Gnadige Frau поняла справедливость слов мужа и окончательно ушла в свою комнату, а Сверстов тотчас принялся писать предполагаемое им письмо, окончив которое он немедля же загасил свечку, хлобыснулся на свою постель и заснул крепчайшим сном.
Утром же следующего дня, когда gnadige Frau, успевшая еще в Ревеле отучить мужа от чаю и приучить пить кофе, принесла к нему в спальню кофейник, чашку и баранки, он пригласил ее сесть на обычное место около стола и с некоторою торжественностью объявил:
- Я написал нашему высокопочтенному Егору Егорычу Марфину письмецо!
- О чем? - спросила gnadige Frau кратко, но довольно благосклонно.

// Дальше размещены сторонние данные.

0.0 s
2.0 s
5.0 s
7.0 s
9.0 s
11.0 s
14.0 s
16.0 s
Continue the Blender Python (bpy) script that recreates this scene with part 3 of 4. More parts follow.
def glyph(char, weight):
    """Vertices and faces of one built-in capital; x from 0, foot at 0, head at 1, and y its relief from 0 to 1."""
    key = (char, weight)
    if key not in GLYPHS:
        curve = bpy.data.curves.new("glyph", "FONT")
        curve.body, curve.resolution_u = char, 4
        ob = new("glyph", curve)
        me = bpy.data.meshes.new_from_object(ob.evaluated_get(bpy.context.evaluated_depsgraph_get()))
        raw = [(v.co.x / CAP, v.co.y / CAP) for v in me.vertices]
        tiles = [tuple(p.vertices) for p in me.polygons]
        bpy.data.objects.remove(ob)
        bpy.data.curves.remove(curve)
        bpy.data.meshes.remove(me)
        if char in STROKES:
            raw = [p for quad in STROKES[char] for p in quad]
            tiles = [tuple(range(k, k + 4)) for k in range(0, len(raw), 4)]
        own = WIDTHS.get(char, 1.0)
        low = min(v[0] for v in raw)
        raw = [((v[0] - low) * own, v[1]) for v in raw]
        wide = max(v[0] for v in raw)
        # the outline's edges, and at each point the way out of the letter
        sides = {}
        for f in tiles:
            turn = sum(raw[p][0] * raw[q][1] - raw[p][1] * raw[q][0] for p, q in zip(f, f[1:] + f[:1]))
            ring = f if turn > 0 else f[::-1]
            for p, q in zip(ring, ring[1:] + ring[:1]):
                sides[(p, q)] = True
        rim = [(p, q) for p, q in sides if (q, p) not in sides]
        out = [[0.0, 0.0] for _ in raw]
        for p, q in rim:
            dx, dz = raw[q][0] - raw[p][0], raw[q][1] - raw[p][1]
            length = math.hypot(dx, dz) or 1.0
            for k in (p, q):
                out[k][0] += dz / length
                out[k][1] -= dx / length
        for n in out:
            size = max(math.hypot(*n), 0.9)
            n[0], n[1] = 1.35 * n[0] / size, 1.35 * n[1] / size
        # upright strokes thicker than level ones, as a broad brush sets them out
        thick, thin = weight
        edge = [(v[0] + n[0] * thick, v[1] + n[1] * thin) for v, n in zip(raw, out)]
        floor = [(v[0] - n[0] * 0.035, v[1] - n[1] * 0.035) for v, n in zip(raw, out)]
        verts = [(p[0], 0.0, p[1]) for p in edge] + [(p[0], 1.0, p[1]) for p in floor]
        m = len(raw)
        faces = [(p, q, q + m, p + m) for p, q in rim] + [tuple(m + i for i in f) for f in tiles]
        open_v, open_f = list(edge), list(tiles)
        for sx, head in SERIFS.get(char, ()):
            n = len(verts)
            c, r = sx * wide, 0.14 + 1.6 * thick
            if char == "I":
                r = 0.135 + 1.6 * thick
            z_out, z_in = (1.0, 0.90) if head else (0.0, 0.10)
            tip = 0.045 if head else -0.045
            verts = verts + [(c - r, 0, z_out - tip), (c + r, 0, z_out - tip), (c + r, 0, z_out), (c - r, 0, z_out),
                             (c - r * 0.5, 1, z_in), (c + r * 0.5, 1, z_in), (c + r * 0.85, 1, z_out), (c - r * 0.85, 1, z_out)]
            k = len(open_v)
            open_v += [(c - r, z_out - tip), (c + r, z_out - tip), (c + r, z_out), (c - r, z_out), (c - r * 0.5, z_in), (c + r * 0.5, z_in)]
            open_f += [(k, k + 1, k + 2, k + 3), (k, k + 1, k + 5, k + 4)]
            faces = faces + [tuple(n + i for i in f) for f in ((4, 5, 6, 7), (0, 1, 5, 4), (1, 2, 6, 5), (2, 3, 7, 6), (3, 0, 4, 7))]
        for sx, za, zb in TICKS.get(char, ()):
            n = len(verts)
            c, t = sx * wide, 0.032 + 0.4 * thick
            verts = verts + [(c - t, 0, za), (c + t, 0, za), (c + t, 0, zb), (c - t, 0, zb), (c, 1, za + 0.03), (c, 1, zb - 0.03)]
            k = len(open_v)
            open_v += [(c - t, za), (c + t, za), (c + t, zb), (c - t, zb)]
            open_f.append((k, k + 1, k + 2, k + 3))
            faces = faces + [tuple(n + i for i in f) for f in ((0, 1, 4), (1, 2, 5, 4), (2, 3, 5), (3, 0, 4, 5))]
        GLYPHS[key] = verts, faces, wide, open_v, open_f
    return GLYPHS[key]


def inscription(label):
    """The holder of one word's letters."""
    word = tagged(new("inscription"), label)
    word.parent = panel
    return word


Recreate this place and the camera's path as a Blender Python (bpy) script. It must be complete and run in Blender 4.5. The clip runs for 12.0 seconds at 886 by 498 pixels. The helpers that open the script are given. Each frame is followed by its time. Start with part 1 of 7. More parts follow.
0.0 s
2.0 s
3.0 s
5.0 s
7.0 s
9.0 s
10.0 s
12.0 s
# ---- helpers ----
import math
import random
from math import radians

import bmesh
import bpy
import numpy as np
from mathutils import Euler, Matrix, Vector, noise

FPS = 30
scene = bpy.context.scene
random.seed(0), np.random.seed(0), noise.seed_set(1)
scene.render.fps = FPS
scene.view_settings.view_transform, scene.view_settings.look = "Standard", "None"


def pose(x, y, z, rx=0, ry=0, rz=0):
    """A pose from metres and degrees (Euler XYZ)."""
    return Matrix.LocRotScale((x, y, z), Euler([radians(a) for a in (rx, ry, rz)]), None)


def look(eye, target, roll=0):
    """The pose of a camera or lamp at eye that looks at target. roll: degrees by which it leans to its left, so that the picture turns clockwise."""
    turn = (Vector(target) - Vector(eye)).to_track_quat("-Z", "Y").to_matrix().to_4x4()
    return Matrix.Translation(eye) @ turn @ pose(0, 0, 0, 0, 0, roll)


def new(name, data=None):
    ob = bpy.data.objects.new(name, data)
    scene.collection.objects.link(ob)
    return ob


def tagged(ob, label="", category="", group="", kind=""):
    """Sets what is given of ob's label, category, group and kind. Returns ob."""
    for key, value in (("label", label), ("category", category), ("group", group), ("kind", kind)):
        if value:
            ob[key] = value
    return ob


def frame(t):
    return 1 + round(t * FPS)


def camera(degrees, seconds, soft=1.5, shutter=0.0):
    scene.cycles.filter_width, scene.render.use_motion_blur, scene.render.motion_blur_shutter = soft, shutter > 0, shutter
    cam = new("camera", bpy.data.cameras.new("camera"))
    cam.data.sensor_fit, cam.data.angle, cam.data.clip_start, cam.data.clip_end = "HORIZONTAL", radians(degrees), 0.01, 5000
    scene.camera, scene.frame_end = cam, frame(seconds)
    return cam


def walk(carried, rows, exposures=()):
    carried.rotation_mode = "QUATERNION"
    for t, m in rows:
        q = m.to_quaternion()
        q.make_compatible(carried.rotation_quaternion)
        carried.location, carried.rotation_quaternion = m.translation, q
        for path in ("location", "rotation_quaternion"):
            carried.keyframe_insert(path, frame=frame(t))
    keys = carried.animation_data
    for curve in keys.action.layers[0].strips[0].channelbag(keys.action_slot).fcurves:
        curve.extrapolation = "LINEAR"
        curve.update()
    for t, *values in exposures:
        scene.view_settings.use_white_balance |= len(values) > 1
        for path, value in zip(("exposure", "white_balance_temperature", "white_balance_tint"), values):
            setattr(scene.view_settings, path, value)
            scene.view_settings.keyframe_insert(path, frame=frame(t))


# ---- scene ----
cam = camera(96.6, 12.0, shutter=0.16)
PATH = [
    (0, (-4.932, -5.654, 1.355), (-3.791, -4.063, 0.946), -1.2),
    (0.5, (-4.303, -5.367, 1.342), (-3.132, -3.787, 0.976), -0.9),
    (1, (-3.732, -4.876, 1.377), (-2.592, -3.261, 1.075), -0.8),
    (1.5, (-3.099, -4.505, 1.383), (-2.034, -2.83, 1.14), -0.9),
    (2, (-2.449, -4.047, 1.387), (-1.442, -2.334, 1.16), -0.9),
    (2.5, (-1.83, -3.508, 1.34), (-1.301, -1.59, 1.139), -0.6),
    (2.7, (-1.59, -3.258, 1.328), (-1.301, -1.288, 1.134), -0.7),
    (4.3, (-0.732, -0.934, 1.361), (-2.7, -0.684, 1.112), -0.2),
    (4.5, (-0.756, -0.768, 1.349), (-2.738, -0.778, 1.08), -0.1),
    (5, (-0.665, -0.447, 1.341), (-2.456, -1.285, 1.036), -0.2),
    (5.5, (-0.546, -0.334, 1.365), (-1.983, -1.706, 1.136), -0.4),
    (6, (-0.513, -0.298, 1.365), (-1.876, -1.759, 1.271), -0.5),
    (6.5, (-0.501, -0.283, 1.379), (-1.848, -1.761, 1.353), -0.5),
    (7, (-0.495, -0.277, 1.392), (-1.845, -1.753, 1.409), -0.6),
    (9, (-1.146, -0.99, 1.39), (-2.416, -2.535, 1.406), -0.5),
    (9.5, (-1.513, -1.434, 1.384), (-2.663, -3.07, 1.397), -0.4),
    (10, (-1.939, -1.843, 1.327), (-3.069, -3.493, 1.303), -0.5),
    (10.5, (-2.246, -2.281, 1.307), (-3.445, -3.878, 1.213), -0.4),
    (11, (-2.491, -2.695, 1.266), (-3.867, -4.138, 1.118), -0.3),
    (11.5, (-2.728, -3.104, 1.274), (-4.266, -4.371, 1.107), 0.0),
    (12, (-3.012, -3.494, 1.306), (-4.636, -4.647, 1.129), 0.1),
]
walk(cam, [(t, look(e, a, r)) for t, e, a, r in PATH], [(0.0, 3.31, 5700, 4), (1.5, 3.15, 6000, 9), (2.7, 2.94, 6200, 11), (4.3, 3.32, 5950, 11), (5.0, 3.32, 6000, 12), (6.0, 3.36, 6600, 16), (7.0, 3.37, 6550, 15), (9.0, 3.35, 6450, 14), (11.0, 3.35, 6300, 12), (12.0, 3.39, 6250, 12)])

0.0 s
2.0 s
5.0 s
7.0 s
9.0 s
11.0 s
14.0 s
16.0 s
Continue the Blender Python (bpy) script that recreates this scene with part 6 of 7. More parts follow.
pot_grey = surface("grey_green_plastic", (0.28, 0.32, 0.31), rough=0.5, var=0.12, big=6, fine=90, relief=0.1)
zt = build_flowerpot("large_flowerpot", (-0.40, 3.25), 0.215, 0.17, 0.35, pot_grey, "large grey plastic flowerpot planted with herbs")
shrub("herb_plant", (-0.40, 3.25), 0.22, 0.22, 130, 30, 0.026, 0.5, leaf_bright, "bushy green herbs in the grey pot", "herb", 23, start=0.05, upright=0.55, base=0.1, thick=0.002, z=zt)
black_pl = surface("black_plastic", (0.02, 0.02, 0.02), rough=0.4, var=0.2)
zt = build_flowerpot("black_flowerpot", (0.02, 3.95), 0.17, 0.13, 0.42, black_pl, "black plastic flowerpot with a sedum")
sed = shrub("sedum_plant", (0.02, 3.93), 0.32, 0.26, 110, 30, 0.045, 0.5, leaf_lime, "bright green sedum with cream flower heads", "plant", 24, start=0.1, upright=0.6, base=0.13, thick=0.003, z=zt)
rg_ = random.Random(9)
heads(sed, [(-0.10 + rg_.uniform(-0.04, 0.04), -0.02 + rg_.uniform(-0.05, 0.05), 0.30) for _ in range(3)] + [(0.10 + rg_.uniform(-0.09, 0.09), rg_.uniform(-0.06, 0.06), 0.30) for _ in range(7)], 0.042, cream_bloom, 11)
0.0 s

- Слушай! - ответил ей доктор и начал читать самое письмо:
"Солнце мое, свет очей моих, Егор Егорыч! Вы первый и больше всех учили меня покорности провидению, и я тщился быть таким; но призываю бога во свидетели: чаша терпения моего переполнилась. Что я наг и бос, - я никогда не роптал на то, как не роптала и моя gnadige Frau: людям, которым лишь нужно пропитать себя и прикрыть свое тело, немного надо. Но есть, великий учитель мой, вещи не по силам нашей душе и нашему самоуважению. Помня, что мы образ бога на земле, - жить посреди повального взяточничества, которое совершается непотаенно и перед трупом убитого, и перед одром умирающего, и голодающего в больнице, и перед живым телом бедного рекрута - непереносимо. Предчувствую, что Вы, по Вашей высокой мудрости, подумаете, что с грехопадением человека везде тако; и где же ты, куда спасешься?.. Знаю, великий учитель, что везде; но только не близ Вас, не в Вашем Вифлееме, не в Вашей больнице, в которую я просил бы Вас взять меня в качестве доктора. Насколько я врач искусный, не мое дело судить; но скажу, не смиренствуя лукаво, что я врач милосердный и болеющий о своих больных; а любовь и боленье о ближнем, Вы сами неоднократно преподавали, подсказывают многое человеку. Не дальше как сегодня я был свидетель... Но нет, язык мой немеет передавать Вам и возмущать Вашу чистую душу рассказами о непотребствах людей. Вы мне и без этого поверите и, как милостивый самарянин, поспешите перевязать мои служебные раны и доставить мне блаженство лично узреть Вас и жить около Вас.